Not only my lab work got going again this month but also the academic year kicked off in September. Thousands of ambitious students are eager to learn all kinds of new things here at the University of Geneva, and three of them joined our lab to carry out their Master’s research projects. To them I would like to say: welcome to the department of Life Sciences Mass Spectrometry. May you have a good time and may you learn a lot in the coming nine months.

 

During my PhD, I had the pleasure of supervising 7 BSc/Msc students, and without a doubt I can say that my supervision tasks were really a pleasure. I was thus very happy when I was granted the opportunity to work together with one of the three MSc students who joined our lab recently. Of course, I do not have much experience (yet) with the work carried out in the lab, so supervising this student will be more difficult as compared to the last few students I supervised (in the Netherlands). Fortunately for me, the student in question is a very bright and enthusiastic person who shows talent for the work we do.
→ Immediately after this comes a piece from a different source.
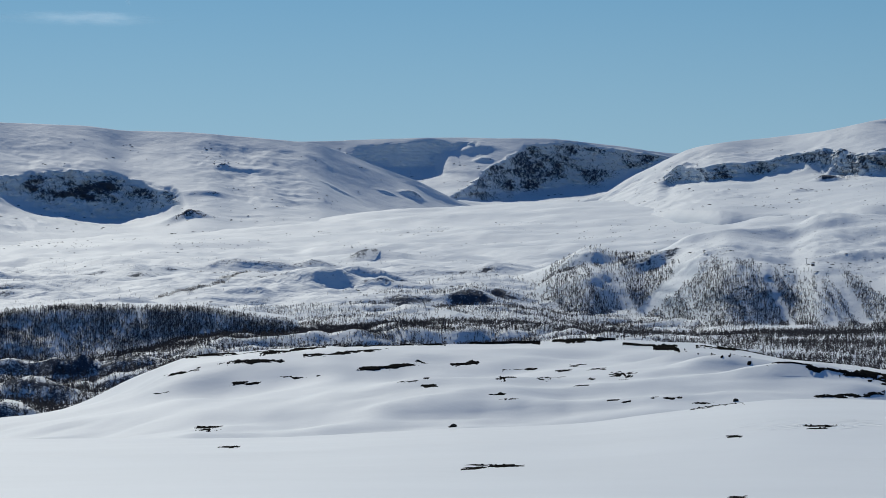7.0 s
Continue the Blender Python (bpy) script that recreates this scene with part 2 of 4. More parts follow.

I probably do not need to worry much about the outcomes of this person’s project, although I should be cautious not to slow down this person in its ambitions, developments, and progress.

 

The thing is, such slowing down is often lurking when supervising very talented people, as I experienced during the last year of my PhD. In that year, I supervised a MSc student who was working on a project which required this person to be inventive, creative, stress resistant, and diligent in order to have some sort of chance to be successful in the end. It sometimes felt like this student was an ostrich that needed to learn how to fly and that received flying lessons from a penguin. Despite the odds being stacked against us, success was achieved in this project, and I could actually make relevant contributions to the project. Still, I cannot help but wondering whether success could have been achieved more efficiently if my supervision would have been better or if someone else would have been this student’s supervisor.

 

To be completely honest, I know that my supervision was not perfect. I clearly lack sufficient experience with supervision, and that is why I will seize any opportunity to become a better supervisor. I thus gladly accepted the supervision tasks that were offered to me which I will carry out to the best of my ability.